Date of Graduation

5-2025

Document Type

Thesis

Degree Name

Master of Fine Arts in Creative Writing (MFA)

Degree Level

Graduate

Department

English

Advisor/Mentor

Jensen, Toni L.

Committee Member

Hurt, Bryan M.

Second Committee Member

Viswanathan, Padma

Keywords

Southern literature; identity and place; storytelling inheritance; creative writing; mythmaking; Arkansas writers

Abstract

The project consists of an introductory essay, three main short story sections, and finally the titular novella as the anchor. I found inspiration in Tommy Orange’s There There to open with a nonfiction prologue that contextualizes the fiction. The essay encapsulates my reckoning with place and the realization that I belong in a rich lineage of Southern literature in more ways than one. The essay, like the thesis as a whole, is a meditation on my inheritance of storytelling—the complex relationship between life and fiction, what we remember, who remembers what, and how we remember it.

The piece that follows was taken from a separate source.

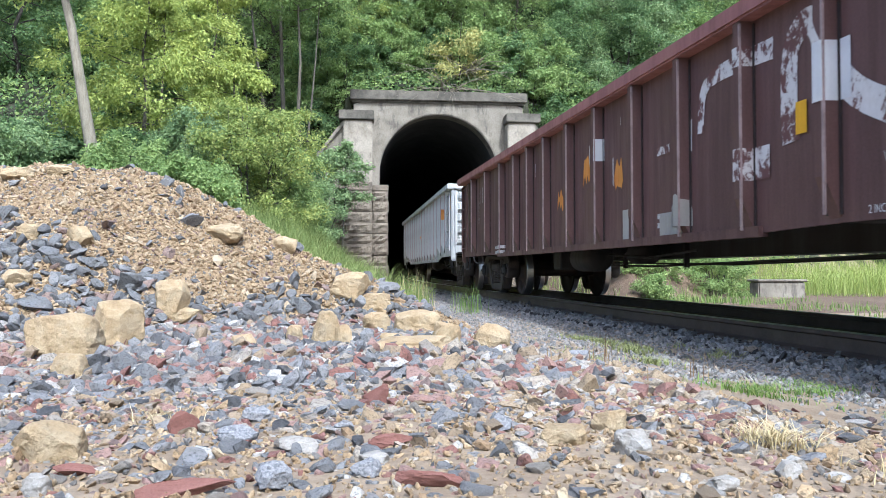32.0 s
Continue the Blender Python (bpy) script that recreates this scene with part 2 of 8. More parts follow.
soil = layered_mat("soil", [(0.25, (0.33, 0.235, 0.15)), (0.5, (0.47, 0.36, 0.24)), (0.75, (0.58, 0.46, 0.325))], 3.2, bump=0.6, bump_scale=60,
                   second=(1.7, (0.17, 0.12, 0.075), 0.5, 0.68, 0.55, None))
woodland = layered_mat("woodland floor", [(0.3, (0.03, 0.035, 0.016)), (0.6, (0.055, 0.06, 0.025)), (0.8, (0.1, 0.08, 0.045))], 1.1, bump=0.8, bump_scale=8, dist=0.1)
gx = axis_steps([(-420, -60, 20), (-60, -16, 2.0), (-16, -5, 0.6), (-5, 6, 0.07), (6, 20, 0.6), (20, 70, 2.5), (70, 430, 20)])
gy = axis_steps([(-300, -40, 20), (-40, -2, 2.0), (-2, 0, 0.3), (0, 9, 0.07), (9, 30, 0.5), (30, 60, 0.45), (60, 120, 4), (120, 600, 24)])


def over_mouth(q):
    s, left = along(q[..., 0].mean(1), q[..., 1].mean(1))
    return (q[..., 2].max(1) - q[..., 2].min(1) > 2.2) & (np.abs(left) < 3.9) & (np.abs(s - PORTAL_S) < 3)


gv, gf = sheet(gx, gy, ground_z, over_mouth)
ground_me = mesh_arrays("ground", gv, gf, soil, True)
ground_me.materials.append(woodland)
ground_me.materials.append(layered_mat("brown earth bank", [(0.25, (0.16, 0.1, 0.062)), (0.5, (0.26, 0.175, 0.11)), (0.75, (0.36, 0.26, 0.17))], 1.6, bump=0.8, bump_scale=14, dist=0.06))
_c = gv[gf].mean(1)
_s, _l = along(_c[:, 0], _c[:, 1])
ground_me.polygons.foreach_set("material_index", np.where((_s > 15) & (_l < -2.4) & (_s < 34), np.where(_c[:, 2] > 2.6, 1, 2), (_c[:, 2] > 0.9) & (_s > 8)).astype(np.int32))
ground = tagged(new("ground", ground_me), "sandy soil with gravel rising to a wooded hillside", "ground", kind="structure")

pile_mat = layered_mat("heap sand", [(0.25, (0.34, 0.23, 0.13)), (0.5, (0.52, 0.38, 0.225)), (0.75, (0.62, 0.475, 0.305))], 4.0, bump=0.9, bump_scale=70)
pv, pf = sheet(np.arange(-9, 0.6, 0.07), np.arange(3.2, 9.2, 0.07), lambda x, y: np.maximum(pile_z(x, y), ground_z(x, y) - 0.06))
keep = (pv[pf][..., 2] > ground_z(pv[pf][..., 0], pv[pf][..., 1]) - 0.05).any(1)
tagged(new("gravel_mound", mesh_arrays("gravel_pile", pv, pf[keep], pile_mat, True)), "heap of tan gravel and broken stone beside the track", "spoil heap")


def top_z(x, y):
    return np.maximum(ground_z(x, y), np.where((x > -9) & (x < 0.6) & (y > 3.2) & (y < 9.2), pile_z(x, y), -9))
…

My work reflects my journey in the program: At first feeling apart from or ashamed of the place I’m from, to reflecting on my origins, and ending with a symbolic embracing of my identity as an Arkansan writer. Foregrounded by each of the “Arkansas Traveler” sections, the short stories follow that thematic arc while interrogating a blend of mythologies. The final section, “Overlook,” is the natural progression from acceptance to celebration where I set out to create an original Southern mythos of my own.